Héloise erlebt ihre erste Liebe
Eine Mise en Scène der Gesichter und Hände, des Feuers und der Gesänge
Eine Inszenierung auf solch hohem Niveau, die weniger vom Aussen als vom Innen handelt, der historischen Wahrheit ebenso verpflichtet wie der heutigen Aktualität, gelingt nur mit grossartigen Mitwirkenden. Und das hat «Portrait de la jeune fille en feu». Adèle Haenel und Noémie Merlant als Protagonistinnen, ergänzt durch Luana Bajrami als Sophie und Valeria Golino als Gräfin in den Nebenrollen, verleihen dem Film die im Drehbuch formulierte Tiefe. Es ist die Nähe zwischen Marianne und Héloïse und die Intensität der Kamera von Claire Mathon, die Céline Sciammas Film sehenswert und genussvoll machen. Dafür hat sie in Cannes die Goldene Palme für das beste Drehbuch erhalten.

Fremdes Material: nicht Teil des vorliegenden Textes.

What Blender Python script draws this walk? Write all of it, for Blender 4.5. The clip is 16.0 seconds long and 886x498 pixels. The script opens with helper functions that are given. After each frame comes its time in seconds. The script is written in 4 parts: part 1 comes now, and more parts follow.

Vor der Kamera als auch hinter der Kamera liegt der Film in Frauenhänden. Die Männer, die am Anfang die Malerin mit dem Schiff auf die Insel bringen, haben einen kurzen, beiläufigen Auftritt und verschwinden gleich danach. Einer von ihnen kehrt am Schluss des Filmes dann aber, Unheil verheissend, zurück. Eines Morgens sitzt er mit dem Dienstmädchen am Küchentisch und signalisiert das jähe Ende des Zusammenseins der beiden Frauen, dieses weiblichen Refugiums, wo die beiden nach ihren Bedürfnissen leben und lieben konnten. Das alles geschieht in den paar Tagen, während die Gräfin abwesend ist, und innerhalb des gesetzten Termins zur Fertigstellung des Porträts. Die Gnadenfrist, in welcher das Patriarchat, nachdem es kurze Zeit ausgesetzt war, mit voller Wucht wieder die Herrschaft übernimmt, ist wieder zu Ende.